このような構成によれば、左右のエレメント列が左右片側に片寄ることなく、スライダーを円滑に走行させることができる。
【0051】
本発明のスライダーでは、前記分離案内面の左右方向における幅寸法は、前記左右の側壁部の間の左右方向における寸法に対して4分の1の寸法であってもよい。
【0052】
本発明のスライダーでは、前記底壁部には、前記押え部に対向する底面が形成され、前記分離案内面の前記底面に対する傾斜角度は15°以上60°以下であってもよい。
このような構成によれば、前述した傾斜角度を15°以上とすることで、エレメント列が十分に立ち上げた状態にならず、このエレメント列を押え部で押さえて寝かせつつ連結案内部を通しても、左右のエレメント列の連結が困難となることをなくし得る。
また、前述した傾斜角度を60°以下とすることで、エレメント列が過度に立ち上がってしまってスライダーの走行に対する抵抗が増すことを抑制できる。
【0053】
本発明のスライダーでは、前記押え部には、前記底壁部に対向する押え面と、前記押え面から立ち上げられて前記基部に連続する押え端面とが形成され、前記分離案内部には、前記分離案内面から垂下した左右の側面が形成され、前記連結案内部には、前記左右の側面に連続する端面が形成され、前記押え端面のうち、前記左右の側面よりも左右側に位置する部分は、前記連結案内部の端面に沿った仮想線上であって上方の位置に配置されてもよい。

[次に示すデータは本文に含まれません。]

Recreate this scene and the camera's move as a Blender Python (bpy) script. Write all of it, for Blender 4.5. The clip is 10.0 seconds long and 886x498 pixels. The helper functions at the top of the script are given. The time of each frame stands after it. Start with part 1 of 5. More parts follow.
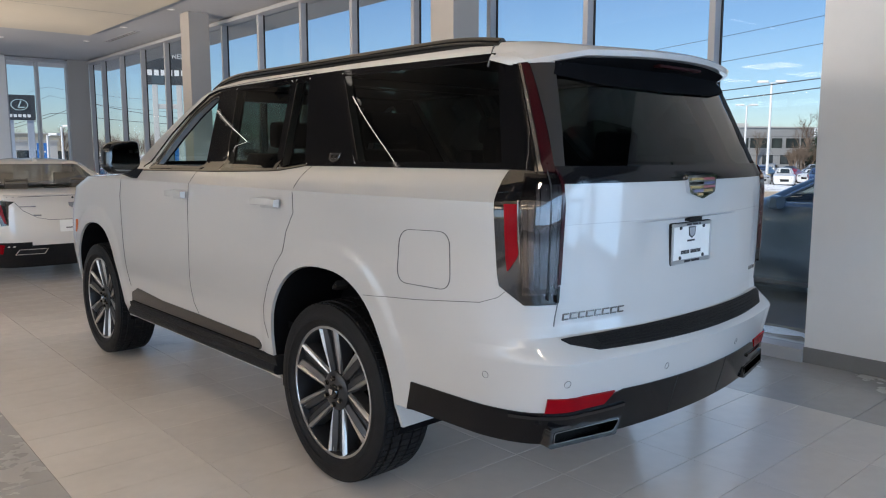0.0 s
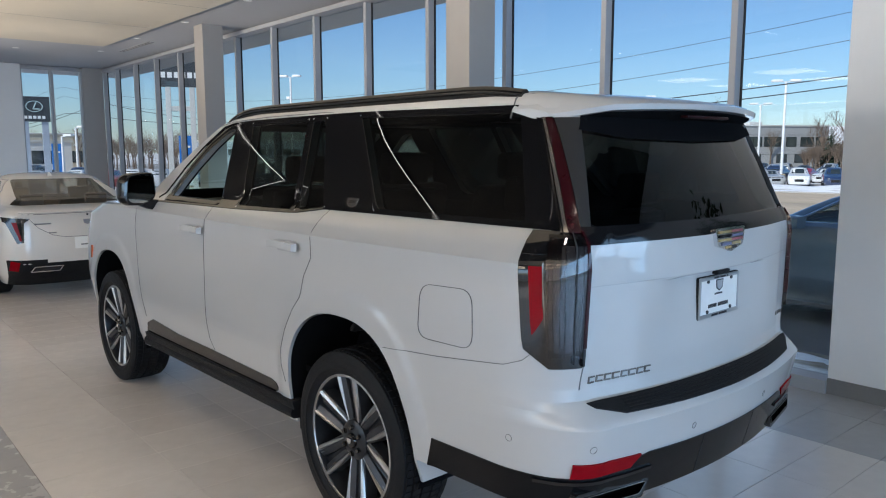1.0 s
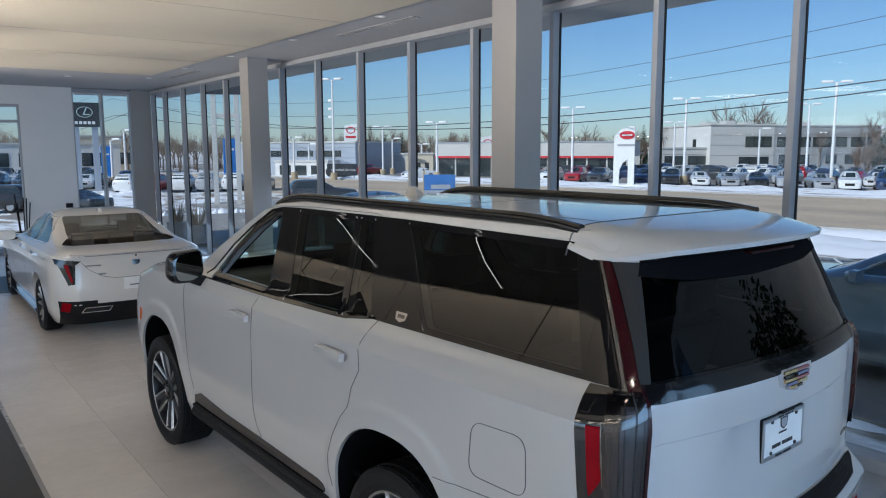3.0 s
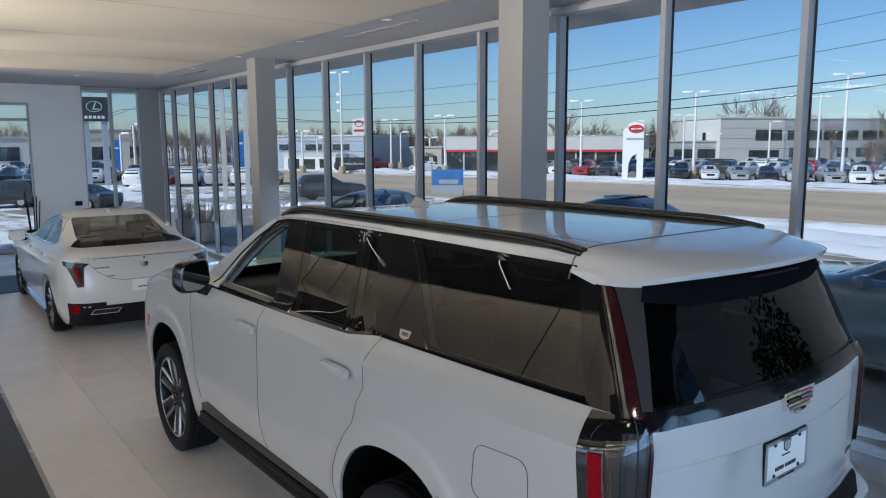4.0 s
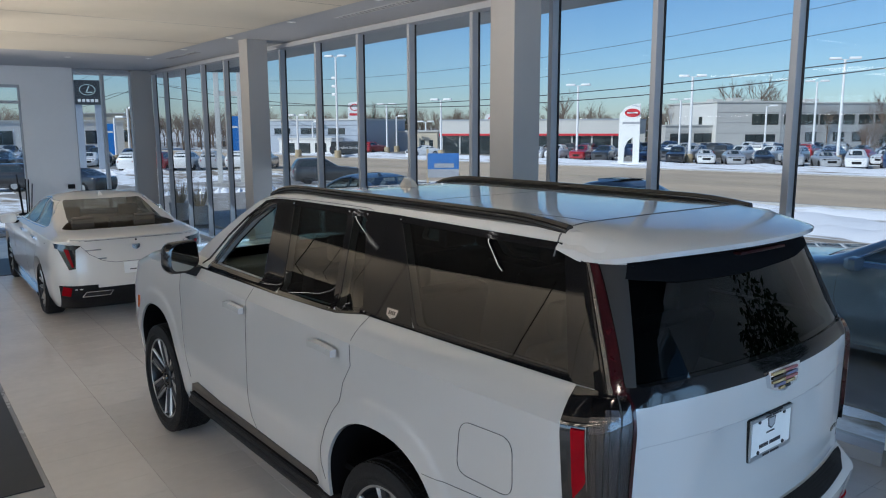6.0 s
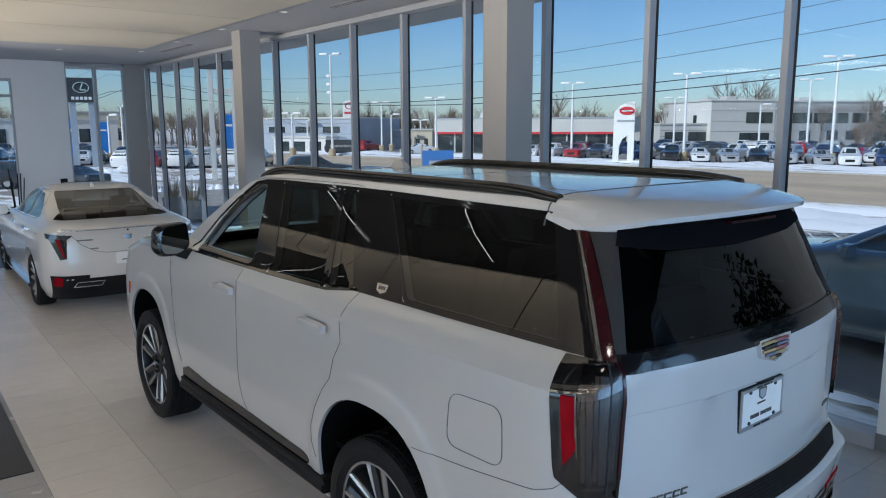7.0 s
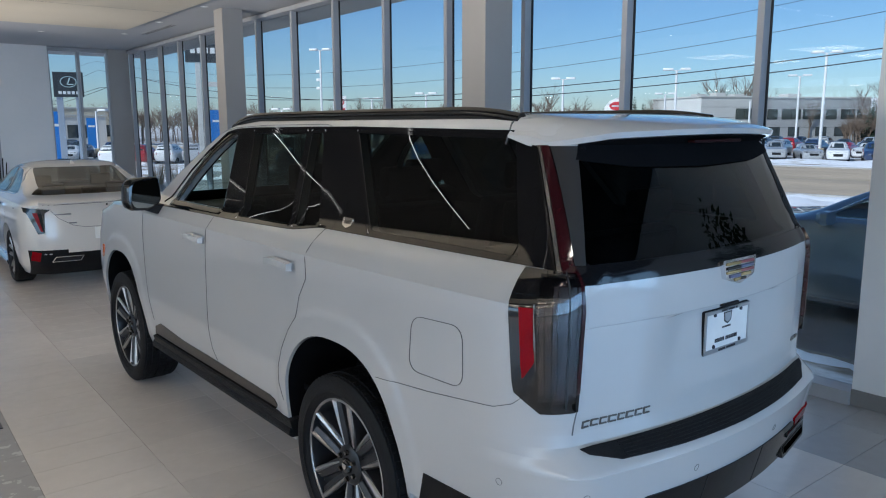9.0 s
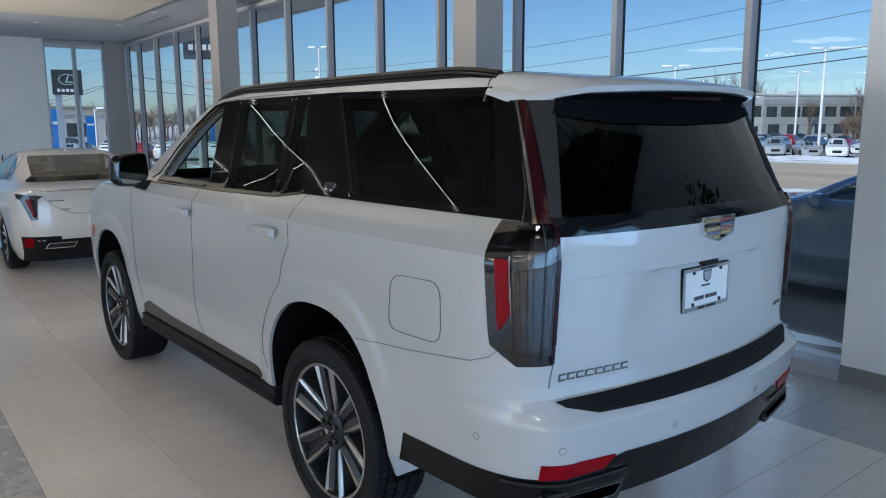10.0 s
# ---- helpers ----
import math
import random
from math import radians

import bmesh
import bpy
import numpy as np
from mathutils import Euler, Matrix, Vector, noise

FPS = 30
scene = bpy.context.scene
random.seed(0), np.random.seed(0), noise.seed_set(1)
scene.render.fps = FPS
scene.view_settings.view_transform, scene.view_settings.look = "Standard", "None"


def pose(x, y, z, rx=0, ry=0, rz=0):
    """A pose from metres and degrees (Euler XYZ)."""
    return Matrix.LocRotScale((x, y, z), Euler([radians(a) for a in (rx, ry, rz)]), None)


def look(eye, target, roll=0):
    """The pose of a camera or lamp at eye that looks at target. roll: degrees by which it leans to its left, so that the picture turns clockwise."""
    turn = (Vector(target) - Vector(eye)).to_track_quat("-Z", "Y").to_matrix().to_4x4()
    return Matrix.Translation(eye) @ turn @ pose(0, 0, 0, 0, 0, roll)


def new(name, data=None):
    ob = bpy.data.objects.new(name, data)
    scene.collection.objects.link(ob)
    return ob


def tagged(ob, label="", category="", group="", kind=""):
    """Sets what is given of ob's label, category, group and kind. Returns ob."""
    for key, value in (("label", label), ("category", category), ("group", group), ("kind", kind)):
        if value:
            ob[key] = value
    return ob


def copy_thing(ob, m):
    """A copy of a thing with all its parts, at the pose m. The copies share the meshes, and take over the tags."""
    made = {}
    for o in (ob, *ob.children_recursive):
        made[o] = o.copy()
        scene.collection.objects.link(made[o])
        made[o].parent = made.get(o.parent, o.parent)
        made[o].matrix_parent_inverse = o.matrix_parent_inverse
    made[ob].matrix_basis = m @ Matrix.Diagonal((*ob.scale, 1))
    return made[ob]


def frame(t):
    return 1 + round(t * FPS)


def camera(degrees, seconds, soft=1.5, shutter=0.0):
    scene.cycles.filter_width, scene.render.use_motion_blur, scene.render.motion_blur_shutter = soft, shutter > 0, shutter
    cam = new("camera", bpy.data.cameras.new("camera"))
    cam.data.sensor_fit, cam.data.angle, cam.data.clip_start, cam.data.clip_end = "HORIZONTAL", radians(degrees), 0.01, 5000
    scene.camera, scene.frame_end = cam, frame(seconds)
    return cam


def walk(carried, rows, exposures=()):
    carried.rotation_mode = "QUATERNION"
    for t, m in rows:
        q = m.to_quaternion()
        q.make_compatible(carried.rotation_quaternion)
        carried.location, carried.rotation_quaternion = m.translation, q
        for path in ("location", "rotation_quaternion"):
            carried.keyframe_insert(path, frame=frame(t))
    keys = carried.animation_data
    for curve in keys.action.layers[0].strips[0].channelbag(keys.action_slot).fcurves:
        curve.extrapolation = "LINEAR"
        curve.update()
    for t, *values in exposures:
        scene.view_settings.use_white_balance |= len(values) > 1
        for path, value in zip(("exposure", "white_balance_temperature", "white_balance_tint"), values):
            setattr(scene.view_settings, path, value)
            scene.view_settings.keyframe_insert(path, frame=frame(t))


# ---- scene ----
from mathutils.bvhtree import BVHTree

cam = camera(61.4, 10.0, 1.1)
PATH = [
    (0, (-2.85, -2.801, 1.51), (-1.507, -1.341, 1.257), 0.0),
    (0.5, (-2.831, -2.75, 1.601), (-1.495, -1.284, 1.345), 0.0),
    (1, (-2.82, -2.71, 1.723), (-1.5, -1.23, 1.465), -0.1),
    (1.5, (-2.792, -2.666, 1.857), (-1.493, -1.168, 1.597), -0.1),
    (2, (-2.782, -2.611, 1.987), (-1.504, -1.095, 1.726), -0.1),
    (2.5, (-2.784, -2.575, 2.12), (-1.527, -1.042, 1.86), -0.1),
    (3, (-2.768, -2.576, 2.24), (-1.529, -1.029, 1.977), -0.2),
    (4.5, (-2.737, -2.59, 2.362), (-1.521, -1.03, 2.067), -0.2),
    (5, (-2.725, -2.6, 2.362), (-1.509, -1.043, 2.053), -0.2),
    (6.5, (-2.7, -2.601, 2.276), (-1.471, -1.057, 1.951), -0.2),
    (7, (-2.69, -2.612, 2.212), (-1.456, -1.072, 1.887), -0.2),
    (7.5, (-2.679, -2.627, 2.149), (-1.441, -1.09, 1.824), -0.2),
    (8, (-2.668, -2.649, 2.077), (-1.424, -1.117, 1.751), -0.2),
    (8.5, (-2.634, -2.665, 2.001), (-1.387, -1.136, 1.673), -0.2),
    (9, (-2.611, -2.691, 1.923), (-1.36, -1.166, 1.593), -0.2),
    (9.5, (-2.589, -2.719, 1.849), (-1.338, -1.195, 1.517), -0.2),
    (10, (-2.566, -2.76, 1.772), (-1.315, -1.235, 1.439), -0.3),
]
walk(cam, [(t, look(eye, target, roll)) for t, eye, target, roll in PATH], [(0.0, 0.43, 6380, 13), (0.5, 0.40, 6250, 12), (1.0, 0.34, 5980, 10), (1.5, 0.28, 5800, 8), (2.5, 0.13, 5740, 8), (3.0, 0.07, 5710, 9), (4.5, 0.05, 5740, 9), (6.5, 0.05, 5690, 8), (7.5, 0.07, 5670, 8), (9.0, 0.12, 5610, 8), (10.0, 0.12, 5580, 8)])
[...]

このような構成によれば、連結案内部から分離案内部に送られる左右のエレメント列を互いに同様に立ち上げて分離できる。
【0054】
本発明のスライダーでは、前記押え部には、前記底壁部に対向する押え面と、前記押え面から立ち上げられて前記基部に連続する押え端面とが形成され、前記分離案内部には、前記分離案内面から垂下した左右の側面が形成され、前記連結案内部には、前記左右の側面に連続する端面が形成され、前記押え端面のうち、前記左右一方の側面よりも左右一方側に位置する部分は、前記連結案内部の端面に沿った仮想線上であって上方の位置に配置され、前記押え端面のうち、前記左右他方の側面よりも左右他方側に位置する部分は、前記連結案内部の端面に沿った仮想線上であって上方の位置よりも、前記案内路の一端側の位置に配置されてもよい。
このような構成によれば、分離案内部において左右のエレメント列の互いの上下位置を異ならせることができ、これにより、左右のエレメント列をより円滑に分離できる。
【0055】
本発明のスライダーでは、前記分離案内部には、前記分離案内面から垂下した左右の側面が形成され、前記連結案内部には、前記左右の側面に連続する端面が形成され、前記底壁部には、前記押え部に対向する底面が形成され、前記連結案内部の端面のうち、前記左右の側面の少なくとも一方側の部分と前記底面とが連続する角部は、円弧状に形成されてもよい。
このような構成によれば、連結案内部の端面のうち、左右の側面の少なくとも一方側の部分と底面とが連続する角部を円弧状に形成することで、左右のエレメント列に沿った方向および左右方向において当該左右のエレメント列をスライダーに対して固定した状態としても、左右のエレメント列の互いの上下位置を異ならせたり合わせたりすることができ、このため、左右のエレメント列を連結および連結解除できる。
【0056】
本発明のスライドファスナーは、左右一対のファスナーストリンガーと、前述した本発明のスライダーとを備える。
本発明のスライドファスナーによれば、前述した本発明のスライダーと同様の効果を発揮するスライドファスナーを構成できる。
【符号の説明】
【0057】
1…スライダー、10…案内路、11…引手、2…表皮、31…ファスナーテープ、32…エレメント列、3A,3B…ファスナーストリンガー、40…上部材、41…基部、410…基部上面、412…基部下面、413…基部端面、414,415…基部側面、416…接続穴部、42…押え部、420…押え上面、421…押え面、422,423…押え端面、424,425…押え側面、43…引手取付部、45…仮想線、50…下部材、51…分離案内部、52…本体部、521,613,614…端面、53…接続部、54…規制片部、541…下面、55…分離案内面、551,552…端縁、56,57…側面、58…開放空間、61…連結案内部、611…外側面,612…外側面、62…底壁部、621…底面、63,64…側壁部、631,641…内側面、631A,641A…幅狭面部、631B,641B…幅広面部、70…角部、70A…角部、L1,L2…長さ寸法、W1~W4…寸法、W5…見え幅。